Professor Buhlungu said Advocate Ntsebeza’s tenure as transformation ombudsman was also a critical decolonization project for South African sport.  

He represented a number of political prisoners throughout the 1980s and early 1990s. In 1995 he was appointed one of the Commissioners in the Truth and Reconciliation Commission (TRC). He is a founder of the South African National Association of Democratic Lawyers and served as its President. He also served as president of South Africa's Black Lawyers Association.  

In 2000, Advocate Ntsebeza was called to the Bar in Cape Town, where he took Silk in 2005, becoming the first African to be conferred Silk status in the history of the Cape Bar. He has practised in the Johannesburg Bar since 2008. He has a passion for Constitutional and Administrative Law, Labour Law, Mining Law and Land Law. Adv Ntsebeza is a member of the Judicial Service Commission (JSC), where he has acted as the commission's spokesperson. He has also sat as a judge in various divisions of the High Court of South Africa - in the Western Cape, Eastern Cape (Mthatha), Gauteng, and in all the Labour Courts.  

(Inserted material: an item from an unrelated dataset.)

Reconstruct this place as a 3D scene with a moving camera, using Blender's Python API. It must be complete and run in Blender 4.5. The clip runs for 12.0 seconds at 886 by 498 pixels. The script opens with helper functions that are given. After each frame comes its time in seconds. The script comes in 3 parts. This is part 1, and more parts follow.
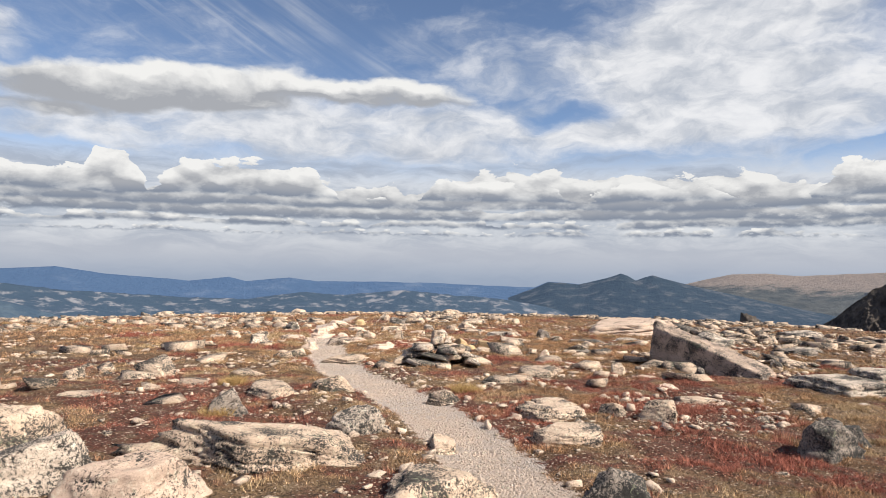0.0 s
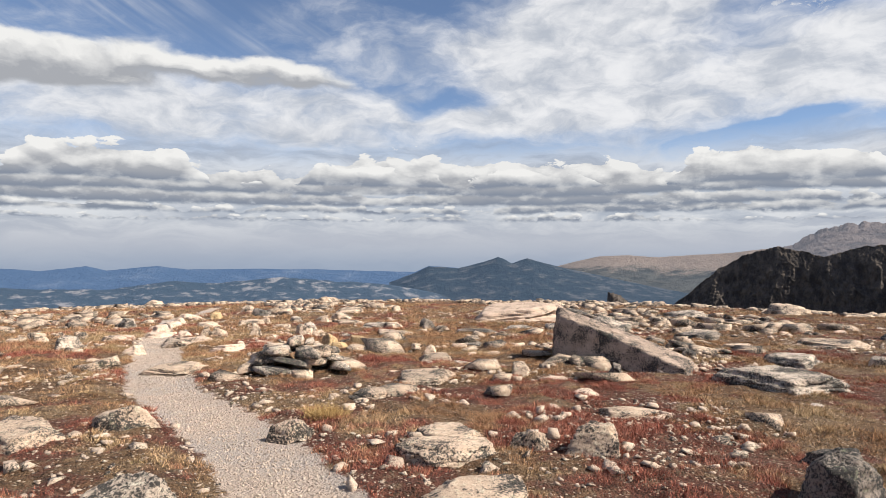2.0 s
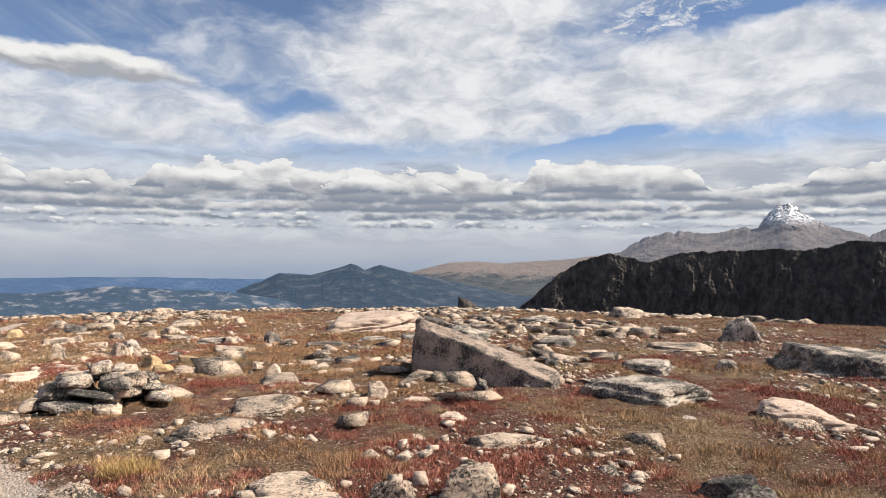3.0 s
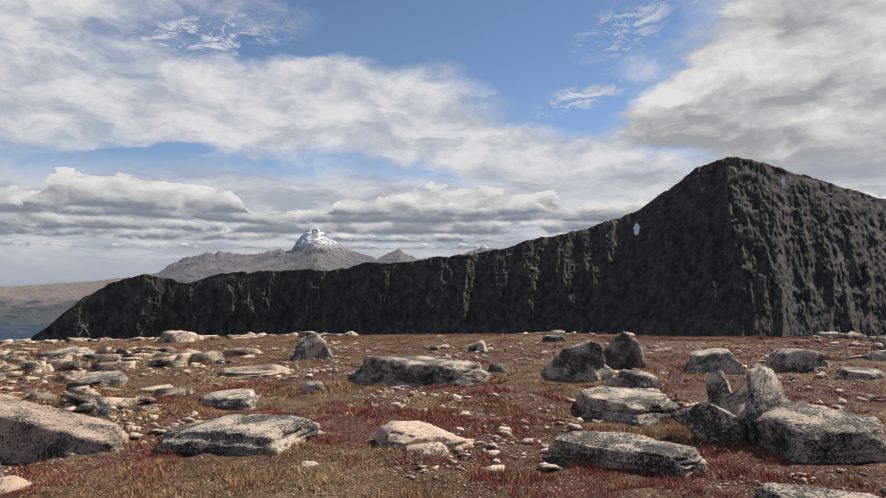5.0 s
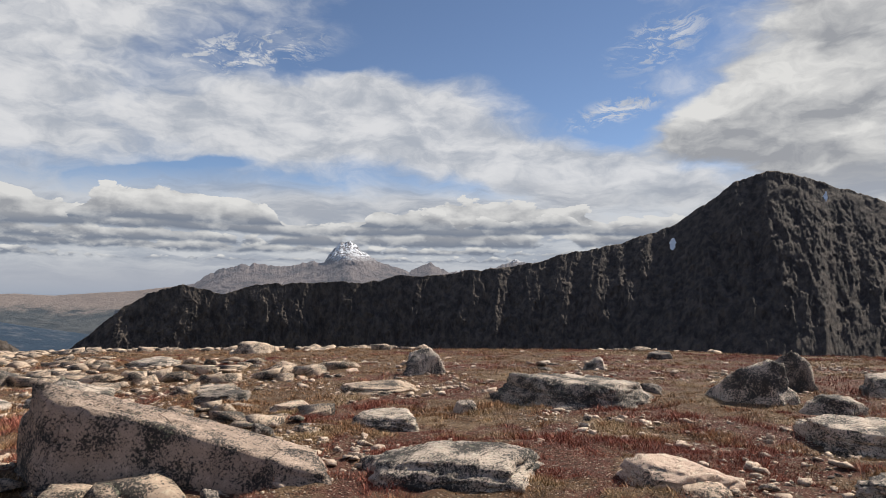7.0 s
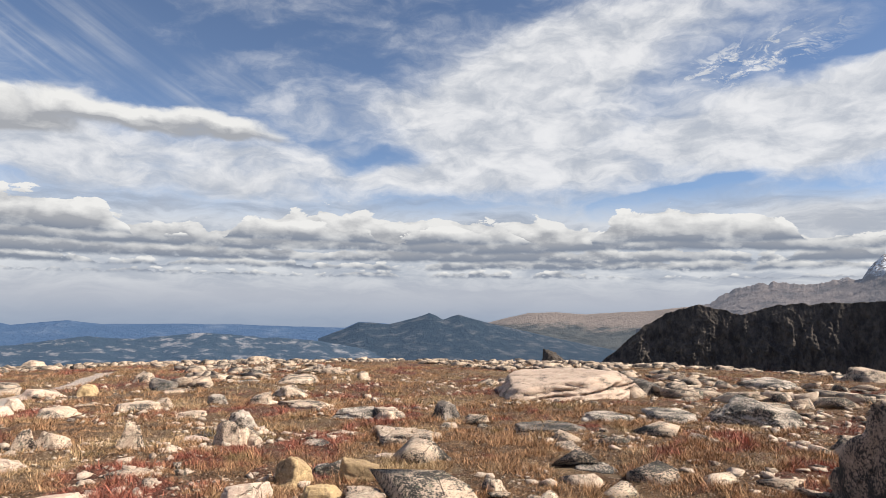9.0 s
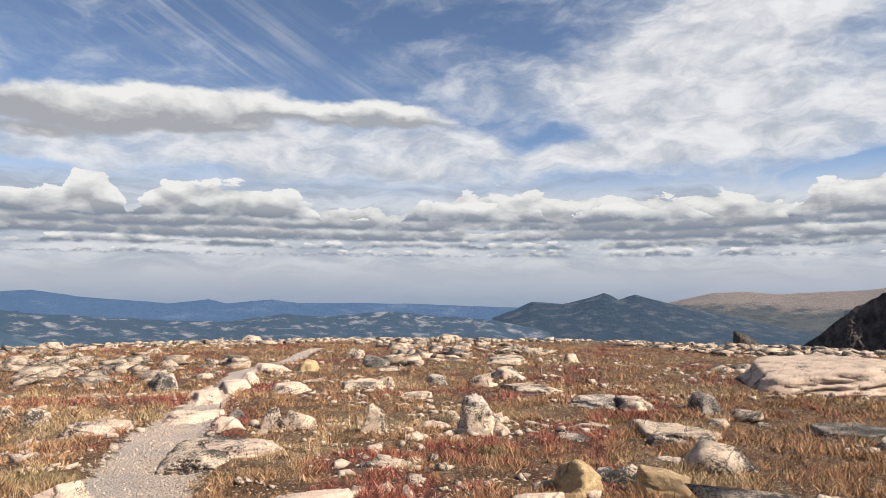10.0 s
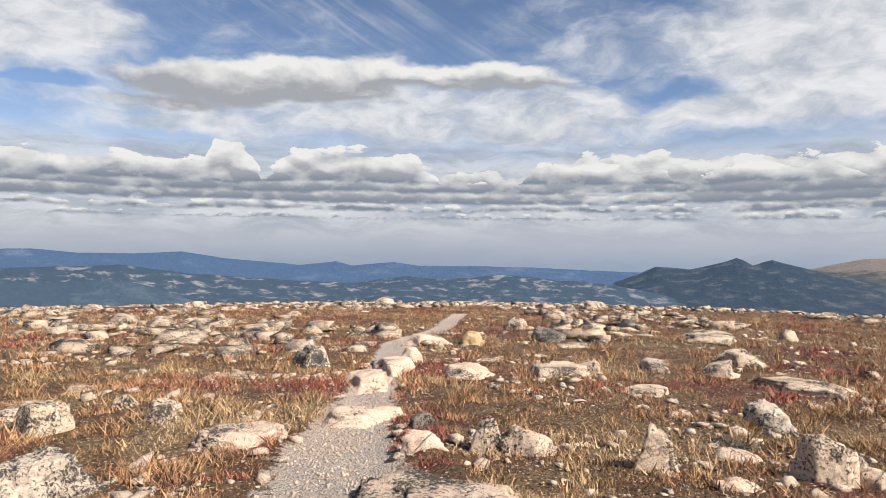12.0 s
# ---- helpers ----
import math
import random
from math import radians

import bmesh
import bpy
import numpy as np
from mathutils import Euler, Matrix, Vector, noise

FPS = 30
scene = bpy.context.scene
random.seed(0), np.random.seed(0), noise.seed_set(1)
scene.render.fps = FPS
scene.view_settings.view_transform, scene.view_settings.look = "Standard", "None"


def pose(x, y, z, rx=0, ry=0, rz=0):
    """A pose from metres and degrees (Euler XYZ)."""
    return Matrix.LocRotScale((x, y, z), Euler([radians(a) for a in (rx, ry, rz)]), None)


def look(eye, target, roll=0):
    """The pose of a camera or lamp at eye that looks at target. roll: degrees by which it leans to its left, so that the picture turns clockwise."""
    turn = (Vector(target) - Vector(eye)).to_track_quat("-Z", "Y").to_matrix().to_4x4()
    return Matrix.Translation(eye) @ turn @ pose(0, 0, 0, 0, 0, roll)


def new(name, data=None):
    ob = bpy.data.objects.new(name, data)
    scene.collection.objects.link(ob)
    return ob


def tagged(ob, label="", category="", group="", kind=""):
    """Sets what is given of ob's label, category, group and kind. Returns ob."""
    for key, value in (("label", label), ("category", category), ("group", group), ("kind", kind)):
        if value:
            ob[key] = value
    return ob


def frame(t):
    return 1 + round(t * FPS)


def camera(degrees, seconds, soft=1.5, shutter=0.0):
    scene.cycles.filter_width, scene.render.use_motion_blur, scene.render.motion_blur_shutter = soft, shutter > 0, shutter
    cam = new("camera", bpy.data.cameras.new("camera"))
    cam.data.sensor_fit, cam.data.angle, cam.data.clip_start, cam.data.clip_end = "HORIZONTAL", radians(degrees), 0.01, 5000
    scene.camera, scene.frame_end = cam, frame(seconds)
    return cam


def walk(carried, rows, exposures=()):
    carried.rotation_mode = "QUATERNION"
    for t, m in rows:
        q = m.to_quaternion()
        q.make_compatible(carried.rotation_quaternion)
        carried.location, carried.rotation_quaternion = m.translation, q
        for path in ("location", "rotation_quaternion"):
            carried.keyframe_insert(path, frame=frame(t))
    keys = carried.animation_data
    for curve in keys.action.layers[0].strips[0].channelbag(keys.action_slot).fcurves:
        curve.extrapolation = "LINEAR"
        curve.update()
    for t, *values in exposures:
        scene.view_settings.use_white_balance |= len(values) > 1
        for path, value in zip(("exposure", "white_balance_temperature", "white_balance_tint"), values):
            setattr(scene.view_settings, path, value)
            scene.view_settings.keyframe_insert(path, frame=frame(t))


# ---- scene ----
cam = camera(69.3, 12.0, soft=0.7)
PATH = [
    (0, (0.048, -0.998, 1.579), (0.036, 1.002, 1.615), 0.7),
    (0.5, (0.091, -0.535, 1.57), (0.151, 1.464, 1.608), 0.3),
    (1, (0.173, 0.018, 1.542), (0.292, 2.014, 1.562), 0.2),
    (1.5, (0.248, 0.605, 1.508), (0.44, 2.596, 1.504), 0.1),
    (2, (0.306, 1.155, 1.478), (0.663, 3.122, 1.47), 0.1),
    (2.5, (0.404, 1.667, 1.464), (0.967, 3.586, 1.479), 0.0),
    (2.7, (0.457, 1.823, 1.471), (1.106, 3.714, 1.485), 0.1),
    (4.3, (0.966, 3.154, 1.361), (2.45, 4.494, 1.417), -0.2),
    (4.5, (1.036, 3.28, 1.359), (2.615, 4.507, 1.421), -0.1),
    (5, (1.164, 3.539, 1.35), (2.942, 4.451, 1.428), -0.1),
    (5.5, (1.26, 3.849, 1.357), (3.133, 4.546, 1.439), 0.1),
    (6, (1.218, 4.295, 1.315), (3.09, 4.991, 1.415), 0.3),
    (6.5, (1.173, 4.811, 1.285), (3.01, 5.595, 1.392), 0.5),
    (6.7, (1.141, 5.02, 1.295), (2.944, 5.879, 1.408), 0.5),
    (8.3, (0.473, 6.548, 1.193), (1.566, 8.217, 1.334), 0.4),
    (8.5, (0.368, 6.738, 1.179), (1.323, 8.489, 1.33), 0.4),
    (9, (0.026, 7.26, 1.144), (0.588, 9.172, 1.311), 0.6),
    (9.5, (-0.313, 7.785, 1.091), (-0.094, 9.767, 1.249), 0.4),
    (10, (-0.572, 8.313, 1.074), (-0.532, 10.31, 1.175), 0.3),
    (10.5, (-0.88, 8.82, 1.025), (-0.983, 10.816, 1.096), 0.4),
    (11, (-1.15, 9.326, 1.002), (-1.349, 11.316, 1.031), 0.5),
    (11.5, (-1.446, 9.883, 0.966), (-1.716, 11.864, 0.969), 0.5),
    (12, (-1.66, 10.47, 0.958), (-1.985, 12.444, 0.943), 0.5),
]
walk(cam, [(t, look(eye, target, roll)) for t, eye, target, roll in PATH],
     [(0.0, 0.7), (2.5, 0.68), (4.5, 0.54), (5.5, 0.39), (6.5, 0.38), (8.5, 0.63), (9.5, 0.65), (12.0, 0.64)])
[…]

Since October 2012 Advocate Ntsebeza has represented before the Marikana Commission of Inquiry, 36 families of striking miners who were killed by the police at Marikana in August 2012.

Two months ago (February 2021), Advocate Ntsebeza was appointed as a judge of the African Court on Human and People’s Rights.

He was appointed Chancellor of the University of Fort Hare for a five-year term which commenced in 2017.